Mining Charter a ‘constitutional force’ of law


Pretoria – The Mining Charter may not be legislation, but it has independent legal force, a court heard.

Speaking at the North Gauteng High Court on Friday, Advocate Tembeka Ngcukaitobi argued that the Charter may not be a statute, but it is a “constitutional force” in terms of Section 9(2) of the Mineral and Petroleum Resources Development Act (MPRDA).

Ngcukaitobi was representing one of the respondents, community based organisation Serodumo Sa Rona.

This is the second day of a two-day hearing on a matter where the Chamber of Mines is seeking a declaratory order on a ground of review related to ownership as set out in the Department of Mineral Resources’ 2017 Charter. A full bench of judges including Judge Peter Mabuza, Judge Tina Siwendu and Judge Frans Barrie, heard the arguments of both sides.  

During the first day of hearings on Thursday, the Chamber’s counsel Advocate Chris Loxton argued that the Charter is not legislation, but is being treated as such.

“The minister has the right to cancel a mining right if it is in breach of the Act (MPRDA) or the breach of the terms of a mining right,” said Loxton. The minister cannot do the same if there is a breach of the Charter as it is not legislation, he explained.

But on Friday Ngcukaitobi explained that the Charter is “independently binding” through the MPRDA and that it does not have to be legislation to be binding.

“The point we want to make is that the Charter and its contents about the continuing obligations [for a mining right] are statutorily authorised and mandated by the MPRDA.”

Ngcukaitobi went on to say that the Chamber failed to indicate that the Charter has no rational purpose. “It is overwhelmingly clear that the Charter serves a rational purpose. It meets the requirements of section 9 [of the Constitution] and is expressly mandated by the MPRDA.”

This ties in with the argument raised by the DMR’s State Advocate Ishmael Semenya, who in his opening arguments on Thursday said that the view that the Charter has no “status in law” or is an “aspirational document” is not consistent with what must happen in terms of achieving transformation goals set out in the MPRDA.

Semenya explained that it is obligatory that the objectives [in section 100 of the MPRDA] are realised. It is up to the minister to determine how these objectives are realised and the Charter explains how. “You cannot say the ‘how’ does not matter because the ‘how’ is not legislation or policy.”

“That interpretation even if it is reasonably sound, does not advance the objectives set out in the Act,” he said.

The Charter sets targets which gives effect of Section 100 (2)(d) of the MPRDA for the creation of opportunities for the entry of HDSAs into the industry which allows them to benefit from exploitation of mineral resources, he added.

The Act uses regulations to set out terms and conditions for which a right is granted. “If you are not meeting the goals of transformation, you are in breach of the right,” he said.
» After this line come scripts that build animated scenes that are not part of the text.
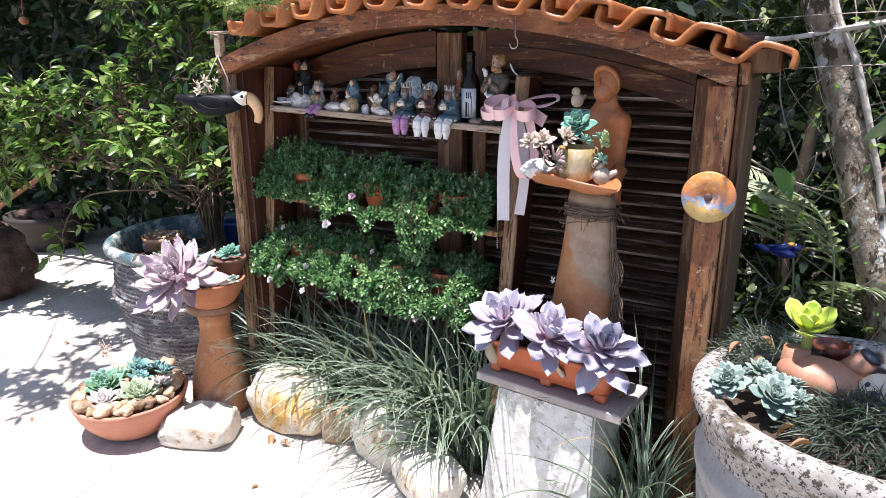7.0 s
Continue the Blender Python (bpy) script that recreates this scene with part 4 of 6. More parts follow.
def grass_clump(x, y, z, n, length, lean, label, name="striped_grass", dry=0.010, width=0.0078, rise=0.54):
    """Long narrow blades from one foot that stand up and arch over; rise is how steeply they start."""
    sets, drys = [], []
    for k in range(n):
        a = rgp.uniform(0, 2 * math.pi)
        d = Vector((math.cos(a), math.sin(a), 0)) * rgp.uniform(0.15, 1.0) + Vector(lean)
        ln = length * rgp.uniform(0.60, 1.15)
        pos = Vector((rgp.gauss(0, 0.030), rgp.gauss(0, 0.022), 0))
        vel = Vector((d.x * rise, d.y * rise * 0.85, 1)).normalized()
        segs = 10
        step = ln / segs
        fall = rgp.uniform(0.06, 0.28)
        vv, ff, uu = [], [], []
        side = Vector((-d.y, d.x, 0))
        side = side.normalized() if side.length > 0.01 else Vector((1, 0, 0))
        side = (side + Vector((0, 0, rgp.uniform(-0.4, 0.4)))).normalized()
        wide = width * rgp.uniform(0.75, 1.2)
        for i in range(segs + 1):
            t = i / segs
            w = wide * (0.55 + 0.6 * math.sin(math.pi * min(1, t * 1.1 + 0.12))) * (1 - t ** 5) * 0.5 + 0.0003
            nrm = vel.cross(side).normalized()
            vv += [pos - side * w, pos + nrm * w * 0.35, pos + side * w]
            uu += [(1, t), (0, t), (1, t)]
            if i:
                b = 3 * (i - 1)
                ff += [(b, b + 1, b + 4, b + 3), (b + 1, b + 2, b + 5, b + 4)]
            pos = pos + vel * step
            vel = (vel + Vector((d.x * 0.07, d.y * 0.07, -fall * (0.5 + t)))).normalized()
            if pos.z + z < 0.012:
                pos.z = 0.012 - z
                vel.z = abs(vel.z) * 0.05
        (drys if rgp.random() < dry else sets).append((np.array([tuple(q) for q in vv]), np.array(ff), np.array(uu)))
    top = thing(name, pose(x, y, z), label, "grass")
    v, f, u = joined(*sets)
    part("blades", np_mesh("blades", v, f, STRIPE, u), None, top, kind="stuff")
    if drys:
        v, f, u = joined(*drys)
        part("dry_blades", np_mesh("dry_blades", v, f, STRAW, u), None, top, kind="stuff")
    return top


GL = "clump of arching white-edged grass at the foot of the shelf"
for x, y, n, ln, lean in ((-1.18, 1.33, 70, 0.46, (-0.25, -0.15, 0)), (-1.07, 1.36, 80, 0.47, (-0.12, -0.12, 0)), (-0.96, 1.37, 80, 0.48, (0.0, -0.14, 0)), (-0.84, 1.36, 85, 0.50, (-0.05, -0.18, 0)), (-0.73, 1.34, 90, 0.54, (-0.05, -0.26, 0)),
                          (-0.61, 1.35, 90, 0.54, (0.0, -0.28, 0)), (-0.50, 1.33, 95, 0.54, (-0.05, -0.32, 0)), (-0.40, 1.22, 80, 0.48, (-0.25, -0.28, 0)), (-0.36, 1.34, 75, 0.56, (-0.05, -0.20, 0)),
                          (-0.56, 1.25, 50, 0.42, (-0.1, -0.30, 0)), (-0.80, 1.28, 34, 0.34, (-0.1, -0.25, 0))):
    grass_clump(x, y, 0.0, int(n * 1.1), ln * 1.06, lean, GL, width=0.0098)
grass_clump(0.155, 1.175, 0.0, 70, 0.60, (0.05, -0.2, 0), "clump of long striped grass between column and post", width=0.008)
grass_clump(0.165, 1.070, 0.0, 46, 0.44, (-0.1, -0.25, 0), "clump of long striped grass between column and post", width=0.008)
tagged(part("soil_mound", boxmesh("soil_mound", SOIL, -1.25, 0.30, 1.22, 1.60, -0.02, 0.012, bevel=0.006), None), "dark soil bed under the shelf and grass", "soil", kind="structure")

# ---- shrub in the tub ----
SHRUB_LEAF = leaf_base(5, 0.37, 0.18, 0.22, 0.5)


def branchy(mats, stems, start, ctrl, r0, r1, leaf, count, spread, droop=0.25, owner=None):
    """A bent branch with side twigs and leaves along its outer part."""
    pts = curve_pts([start] + ctrl, 8)
    own = bmesh.new() if owner else stems
    tube(own, pts, [r0 + (r1 - r0) * i / (len(pts) - 1) for i in range(len(pts))], 7)
    if owner:
        part("branch", own, TWIG, owner)
    for k in range(count):
        t = rgp.uniform(0.35, 1.0) ** 0.8
        p = pts[min(len(pts) - 1, int(t * (len(pts) - 1)))]
        d = Vector((rgp.gauss(0, 1), rgp.gauss(0, 1), rgp.gauss(0.1, 0.8))).normalized()
        tip = p + d * rgp.uniform(0.3, 1.0) * spread
        tube(stems, [p, p.lerp(tip, 0.5) + Vector((0, 0, 0.02)), tip], [0.004, 0.0028, 0.0018], 4)
        for j in range(rgp.randint(6, 10)):
            q = p.lerp(tip, rgp.uniform(0.45, 1.0))
            w = d * 0.6 + Vector((rgp.gauss(0, 0.7), rgp.gauss(0, 0.7), rgp.gauss(0.0, 0.38) - droop * 0.6))
            mats.append(np.array(aim(q, w, leaf * rgp.uniform(0.65, 1.2), rgp.gauss(0, 0.45))))


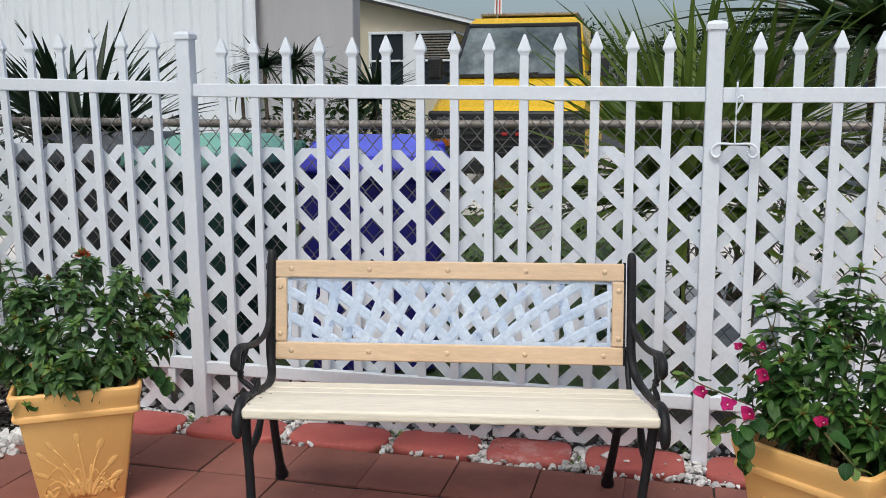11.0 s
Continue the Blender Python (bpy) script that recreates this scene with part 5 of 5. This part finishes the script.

This triggers section 47, which enables the minister to cancel the right.

“It is impossible for the minister to issue a mining right that does not achieve the goal,” he emphasised.


The Chamber is seeking clarity on whether a party is obliged to top up the Historically Disadvantaged South Africans (HDSAs) ownership to meet the 30% target within a period of 12 months, if for some reason ownership falls below it. The ownership was bumped up from 26% to 30% in the 2017 Charter.

As things currently stand, not meeting the minimum ownership requirements means the minister can cancel or suspend the mining right.

Loxton explained that sometimes holders of the rights fall below the minimum 26% target when HDSAs sell their shares.

In his argument, Semenya said that conditions for the right are not a “once-off” that applies to retrospective BEE transactions. The obligation remains for the lifetime of the mining right.

Semenya clarified that in the past there have been BEE transactions before the Charters or the MPRDA came into force. These deals are recognised when granting a mining right. However, the Chamber’s position is that once ownership has become “diluted” through the sale of shares, it should still be recognised.

On this matter Ngcukaitobi said that it is impermissible for mining houses to comply one day, and not thereafter. He reiterated that it was not a once-off requirement but a continuing obligation.